More than half of sell-side firms plan to decrease the number of third-party vendors they use to simplify their post-trade workflows, a report by Acuti and FIS has found.
Of the 59 senior executives at futures commission merchants (FCMs) and derivatives brokers surveyed, 59% said they planned to decrease their number of vendor relationships in post-trade processes to lower costs and achieve straight through processing.
The study found that a wave of new products coming to market in the last 10 years with offerings tailored to specific workflow segments, such as reconciliations or trade management, has crowded the market and multiplied the numbers of vendors used by participants significantly.
More than half of respondents said they have increased the number of vendors they use in the last five years, creating issues around interoperability and workflow complexities.
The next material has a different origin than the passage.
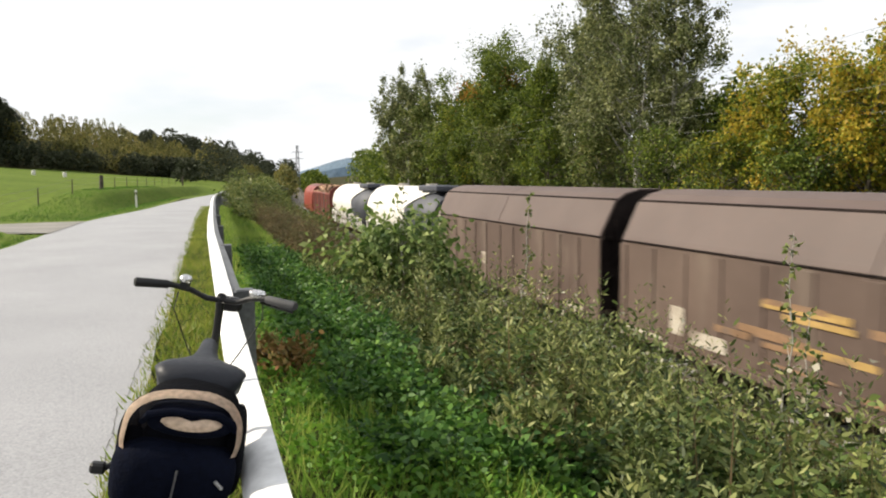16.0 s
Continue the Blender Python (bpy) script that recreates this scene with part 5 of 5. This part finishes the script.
    bm.faces.new(rows[-1][::-1])
    part("saddle", bm, M["saddle"], b, "worn black saddle", smooth=True, edge=100)
    part("seat_post", T([(0, 0.31, 0.70), (0, 0.27, 0.95)], 0.0135, 10), M["chrome"], b)
    # carrier and bag
    for s in (-1, 1):
        part("carrier_stay", T([(0.06 * s, 0.0, 0.36), (0.055 * s, -0.08, 0.70)], 0.005, 6), M["chrome"], b)
    part("carrier", B(-0.06, 0.06, -0.28, 0.22, 0.70, 0.712, 0.003), M["plastic_black"], b)

    def sag(bm, amount):
        """Folds and slackness of soft cloth."""
        for v in bm.verts:
            n = noise.noise(v.co * 9) + 0.5 * noise.noise(v.co * 22)
            v.co += Vector((noise.noise(v.co * 7 + Vector((3, 0, 0))), n, 0.5 * n)) * amount
        return bm

    bm = bmesh.new()
    cushion(bm, -0.005, 0.02, 0.85, 0.15, 0.14, 0.125, 0.62, 32, 18, 0.9)
    bag = part("bag", sag(bm, 0.008), M["cloth_black"], b, "black nylon carrier bag with tan piping", smooth=True, edge=80)
    for s, w, z in ((-1, 0.052, 0.80), (1, 0.028, 0.80)):
        bm = bmesh.new()
        cushion(bm, 0.132 * s, 0.02, z, w, 0.13, 0.12, 0.7, 24, 14)
        part("pannier", sag(bm, 0.008), M["cloth_black"], bag, "black nylon side pocket", smooth=True, edge=80)
    bm = bmesh.new()
    cushion(bm, -0.018, -0.09, 0.755, 0.155, 0.085, 0.105, 0.62, 32, 18, 1.06)
    part("rear_pocket", sag(bm, 0.012), M["cloth_navy"], bag, "dark blue-black rear pocket", smooth=True, edge=80)
    bm = bmesh.new()
    cushion(bm, 0.01, -0.10, 0.915, 0.118, 0.055, 0.045, 0.75, 28, 14)
    lid = part("lid", sag(bm, 0.005), M["cloth_navy"], bag, "dark blue-black padded lid", smooth=True, edge=80)
    # tan band over the top edge, splaying out down both sides
    bm = bmesh.new()
    rows = []
    for k in range(29):
        a = math.pi * (-0.12 + 1.30 * k / 28)
        out = 0.148 + 0.022 * max(-math.sin(a), 0) * (1 if math.cos(a) < 0 else 0) + (0.02 if math.cos(a) < -0.5 else 0)
        cx = out * math.copysign(abs(math.cos(a)) ** 0.75, math.cos(a))
        cz = 0.118 * math.copysign(abs(math.sin(a)) ** 0.85, math.sin(a))
        wave = 0.004 * math.sin(k * 1.7)
        rows.append([bm.verts.new((cx * q, 0.02 + yy + wave, 0.875 + cz * q + (0.012 if q > 1 else 0) * math.sin(a))) for yy, q in ((-0.156, 0.90), (-0.153, 0.93), (-0.138, 0.98), (-0.122, 1.0), (-0.108, 0.99))])
    for p, q in zip(rows, rows[1:]):
        for j in range(4):
            bm.faces.new((p[j], p[j + 1], q[j + 1], q[j]))
    bmesh.ops.solidify(bm, geom=bm.faces[:], thickness=0.005)
    part("tan_trim", bm, M["cloth_tan"], bag, "creased tan trim band", smooth=True)
    # tan patch on the lid, a shallow crescent
    bm = bmesh.new()
    rows = []
    for k in range(15):
        f = k / 14 * 2 - 1
        hgt = 0.018 * (1 - f * f) ** 0.5 + 0.001
        dip = 0.010 * (1 - min(abs(f) * 2.4, 1)) - 0.004
        rows.append([bm.verts.new((0.012 + 0.078 * f, y - 0.012 * (1 - f * f), z)) for y, z in ((-0.148, 0.918 - hgt), (-0.158, 0.918), (-0.146, 0.918 + hgt * 0.8 - dip), (-0.135, 0.918))])
    for p, q in zip(rows, rows[1:]):
        for j in range(4):
            bm.faces.new((p[j], p[(j + 1) % 4], q[(j + 1) % 4], q[j]))
    bm.faces.new(rows[0])
    bm.faces.new(rows[-1][::-1])
    part("tan_patch", bm, M["cloth_tan"], lid, "tan crescent patch", smooth=True, edge=80)
    part("piping", T([(-0.115, -0.125, 0.905), (-0.10, -0.15, 0.935), (-0.04, -0.16, 0.952), (0.02, -0.16, 0.948), (0.08, -0.155, 0.95), (0.118, -0.14, 0.925), (0.128, -0.12, 0.895)], 0.009, 8), M["cloth_navy"], lid, smooth=True)
    part("strap", B(-0.235, -0.195, -0.09, -0.06, 0.735, 0.765, 0.006), M["plastic_black"], bag, "dangling strap buckle")
    part("strap_web", T([(-0.198, -0.075, 0.75), (-0.17, -0.06, 0.765)], 0.008, 6), M["plastic_black"], bag)
    part("zip_pull", T([(-0.005, -0.182, 0.80), (-0.012, -0.19, 0.70)], 0.003, 6), M["grip_grey"], bag)
    part("tail_lamp", B(-0.03, 0.03, -0.40, -0.385, 0.50, 0.54, 0.006), M["red_refl"], b)
    part("clip", T([(-0.02, -0.2, 0.66), (-0.02, -0.21, 0.64)], 0.012, 10), M["chrome"], bag, "small silver clip")
    part("reflector_strip", T([(0.095, -0.176, 0.775), (0.115, -0.172, 0.755)], 0.005, 6), M["galv_far"], bag)


BIKE = (-0.235, 2.28, 10.5, -4.5)
make_bicycle()

# ---- posts, poles, fence and far things ----


def delineator(u, y, z):
    d = empty("delineator_post", "white roadside marker post with black band", "marker post", "roadside marker posts")
    d.location = at(u, y, z)
    pr = [(-0.06, 0), (0.06, 0), (0.045, 0.10), (-0.045, 0.10)]
    for name, z0, z1, m in (("lower_post", -0.1, 0.72, "white"), ("black_band", 0.72, 0.9, "plastic_black"), ("post_top", 0.9, 1.02, "white")):
        bm = bmesh.new()
        r = [[bm.verts.new((x, yy, zz + (0.05 if name == "post_top" and zz == z1 and x < 0 else 0))) for x, yy in pr] for zz in (z0, z1)]
        for j in range(4):
            bm.faces.new((r[0][j], r[0][(j + 1) % 4], r[1][(j + 1) % 4], r[1][j]))
        bm.faces.new(r[0])
        bm.faces.new(r[1])
        part(name, bm, M[m], d)
    part("reflector", B(-0.025, 0.025, -0.006, -0.001, 0.76, 0.87), M["band"], d)


delineator(-4.32, 47.5, ground_z(-4.32, 47.5))
for y in (-15, 35.2, 85, 135):
    delineator(29.3, y, -1.74)
    delineator(20.55, y + 1.5, -1.76)


def wood_post(u, y, h, r, name="fence_post", label="weathered wooden fence post in the meadow"):
    bm = bmesh.new()
    p = at(u, y)
    tube(bm, [p - Vector((0, 0, 0.2)), p + Vector((0.02, 0, h * 0.6)), p + Vector((0.03, 0.01, h))], [r, r * 0.95, r * 0.8], 7)
    tagged(part(name, bm, M["post_wood"]), label, "post", "meadow fence posts")


FENCE = [(-9.1, 36.5), (-8.6, 43.0), (-8.2, 50.0)] + [(-7.9 + 0.02 * k, 58.5 + 6.5 * k) for k in range(9)]
for k, (u, y) in enumerate(FENCE):
    wood_post(u, y, 0.9, 0.035)
wood_post(-7.6, 57.0, 1.0, 0.15, "gate_post", "thick dark wooden gate post in the meadow")
wood_post(-6.7, 110.0, 1.3, 0.14, "gate_post", "thick dark wooden gate post in the meadow")
bm = bmesh.new()
for (u, y), (v, z) in zip(FENCE, FENCE[1:]):
    for h in (0.5, 0.88):
        tube(bm, [at(u, y) + Vector((0, 0, h)), at(v, z) + Vector((0, 0, h))], 0.006, 4)
tagged(part("fence_wire", bm, M["galv_dark"]), "thin wire strung between fence posts", "wire")

for u, y in ((-27.6, 118.0), (-23.6, 118.0)):
    t = empty("water_barrel", "small white barrel standing in the meadow", "barrel", "white barrels")
    t.location = at(u, y)
    part("body", T([(0, 0, -0.05), (0, 0, 0.2), (0, 0, 0.5), (0, 0, 0.65)], [0.24, 0.28, 0.28, 0.24], 14), M["white"], t)
    part("lid", T([(0, 0, 0.65), (0, 0, 0.71)], [0.22, 0.18], 14), M["plaster"], t)


def farm_track():
    bm = bmesh.new()
    rows = []
    for k in range(28):
        a = 36.0 * k / 27
        u = -4.6 - a
        y = 28.0 + 0.10 * a + 0.010 * a * a
        w = 1.9 * (1 - smooth(0, 6, a)) + 1.5
        rows.append([bm.verts.new(at(u, y + d * w, ground_z(u, y + d * w) + 0.045 - (0.07 if abs(d) == 1 and k > 0 else 0))) for d in (-1, -0.98, -0.5, 0, 0.5, 0.98, 1)])
    for p, q in zip(rows, rows[1:]):
        for j in range(6):
            bm.faces.new((p[j], p[j + 1], q[j + 1], q[j]))
    tagged(part("farm_track", bm, M["gravel"]), "pale gravel farm track joining the lane", "path", kind="structure")


farm_track()


def power_pole(u, y, top):
    p = empty("power_pole", "grey power pole with cross arm and insulators", "utility pole", "power line poles")
    g = at(u, y)
    p.location = g
    h = top - g.z
    part("pole", T([(0, 0, -0.3), (0, 0, h)], [0.16, 0.1], 10), M["bark_pale"], p)
    part("cross_arm", B(-1.1, 1.1, -0.06, 0.06, h - 0.5, h - 0.38), M["post_wood"], p)
    for x in (-1.0, -0.4, 0.4, 1.0):
        part("insulator", T([(x, 0, h - 0.38), (x, 0, h - 0.2)], [0.05, 0.03], 8), M["white"], p)
    return g, h


POLES = [power_pole(29.4, 128.0, 8.2), power_pole(32.0, 27.0, 8.7)]
bm = bmesh.new()
for k, x in enumerate((-1.0, -0.4, 0.4, 1.0)):
    (a, h1), (b, h2) = POLES
    A0, B0 = a + Vector((x, 0, h1 - 0.2)), b + Vector((x, 0, h2 - 0.1 - 1.3 * k))
    pts = [A0.lerp(B0, k / 20) - Vector((0, 0, 1.2 * 4 * (k / 20) * (1 - k / 20))) for k in range(21)]
    tube(bm, pts, 0.009, 4)
tagged(part("power_line", bm, M["wire"]), "thin power lines before the trees", "wire")


def signal_mast(x, y, top):
    m = empty("lattice_mast", "distant steel lattice mast with arms", "mast")
    z0 = -3.0
    m.location = (x, y, z0)
    h = top - z0
    for sx in (-1, 1):
        for sy in (-1, 1):
            part("leg", T([(0.9 * sx, 0.9 * sy, 0), (0.3 * sx, 0.3 * sy, h)], 0.12, 5), M["galv_dark"], m)
    for k in range(9):
        f, g = k / 9, (k + 1) / 9
        a, b = 0.9 - 0.6 * f, 0.9 - 0.6 * g
        for e in (-1, 1):
            part("brace", T([(-e * a, -a, h * f), (e * b, -b, h * g)], 0.06, 4), M["galv_dark"], m)
    for z in (h * 0.7, h * 0.84):
        part("arm", B(-2.2, 2.2, -0.1, 0.1, z, z + 0.2), M["galv_dark"], m)


signal_mast(34.0, 298.0, 15.0)


def lineside_hut(u, y):
    h = empty("lineside_hut", "small lineside hut with pale grey gable roof", "hut")
    h.location = at(u, y, -3.2)
    part("wall", B(-1.9, 1.9, -2.5, 2.5, -0.3, 2.9), M["plaster"], h)
    part("door", B(-0.5, 0.5, -2.53, -2.505, 0.0, 2.1), M["van_dark"], h)
    part("roof", prism([(-2.5, 2.75), (0, 4.0), (2.5, 2.75), (2.5, 2.9), (0, 4.16), (-2.5, 2.9)], -3.0, 3.0), M["roof_grey"], h)


lineside_hut(5.3, 152.0)


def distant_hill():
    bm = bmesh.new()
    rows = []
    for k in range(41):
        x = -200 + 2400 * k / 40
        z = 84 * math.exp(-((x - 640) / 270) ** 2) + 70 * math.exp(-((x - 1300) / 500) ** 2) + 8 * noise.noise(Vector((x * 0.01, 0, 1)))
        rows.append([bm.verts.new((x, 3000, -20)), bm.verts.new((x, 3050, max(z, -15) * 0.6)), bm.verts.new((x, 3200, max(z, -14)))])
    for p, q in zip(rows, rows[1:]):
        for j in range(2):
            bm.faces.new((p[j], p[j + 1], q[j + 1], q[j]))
    tagged(part("backdrop_hill", bm, M["hill"]), "far wooded hill with blue haze in its colour", "hill", kind="structure")


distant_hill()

# ---- movement ----


def on_track(y):
    return pose(TRACK_U + bend(y), y, RAIL_Z, 0, 0, -math.degrees(math.atan(slope_of(y))))


def motions():
    for thing, y0 in TRAIN:
        walk(thing, [(t, on_track(y0 - SPEED * t)) for t in range(17)])


motions()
Furthermore, 85% of respondents stated that integrating vendors into post-trade processes was challenging.
“What this study finds is that fears about concentration risk of vendors are being replaced by a desire to simplify operations and reduce the number of relationships,” said Will Mitting, founder and managing director of Acuti.
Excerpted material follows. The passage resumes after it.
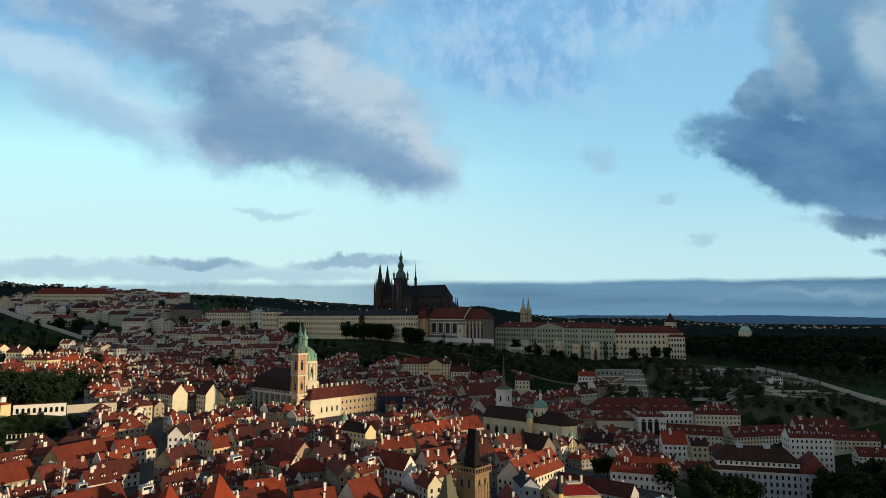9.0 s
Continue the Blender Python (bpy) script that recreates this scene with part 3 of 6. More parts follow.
def paved_town():
    """Street paving of the old town, laid over the ground in one sheet."""
    def paved(x, y):
        return 120 < y < 690 - max(0, x) * 0.25 and -0.80 * y - 30 < x < 110 + 0.78 * y and not (x < 30 - 0.485 * (y - 9) and y > 372 and y < 575) and x > -340 and not (x > 180 and y > 580) and not (x > 250 and y > 500) and not (x > 30 + 0.44 * (y - 9) and y < 440)

    vs, fs, idx = [], [], {}
    for i in range(-34, 48):
        for j in range(12, 70):
            if not paved(i * 10 + 5, j * 10 + 5):
                continue
            q = []
            for a, b in ((i, j), (i + 1, j), (i + 1, j + 1), (i, j + 1)):
                if (a, b) not in idx:
                    idx[(a, b)] = len(vs)
                    vs.append((a * 10.0, b * 10.0, gz(a * 10.0, b * 10.0) + 0.45))
                q.append(idx[(a, b)])
            fs.append(q)
    me = bpy.data.meshes.new("pavement")
    me.from_pydata(vs, [], fs)
    me.materials.append(PAVE)
    me.update()
    tagged(new("pavement", me), "dark stone-paved streets and yards of the old town", "pavement", kind="structure")


paved_town()


# ---- the castle on its hill ----
EW = -40.0          # the turn of the town's east-west line


def spire(b, x, y, z0, z1, r, n=8, slot=0):
    b.lathe([(r, z0), (r * 0.55, z0 + (z1 - z0) * 0.4), (r * 0.16, z0 + (z1 - z0) * 0.85), (0.02, z1)], n, x, y, math.pi / n, slot)
    return b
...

“The sell-side is increasingly looking to post-trade technology as an enabler of growth rather than a limiting factor. Modernisation of post-trade architectures and the end to the ‘bolt-on’ approach to upgrades will be a key factor in the next phase of the development of global derivatives markets.”
Outside of the third-party vendor market, the post-trade derivatives market more generally is currently undergoing significant evolution. The top ten clearing firms including Goldman Sachs, JP Morgan and UBS recently took part in a strategic investment in FIA Tech, a subsidiary of the Futures Industry Association, to help it innovate the cleared derivatives industry.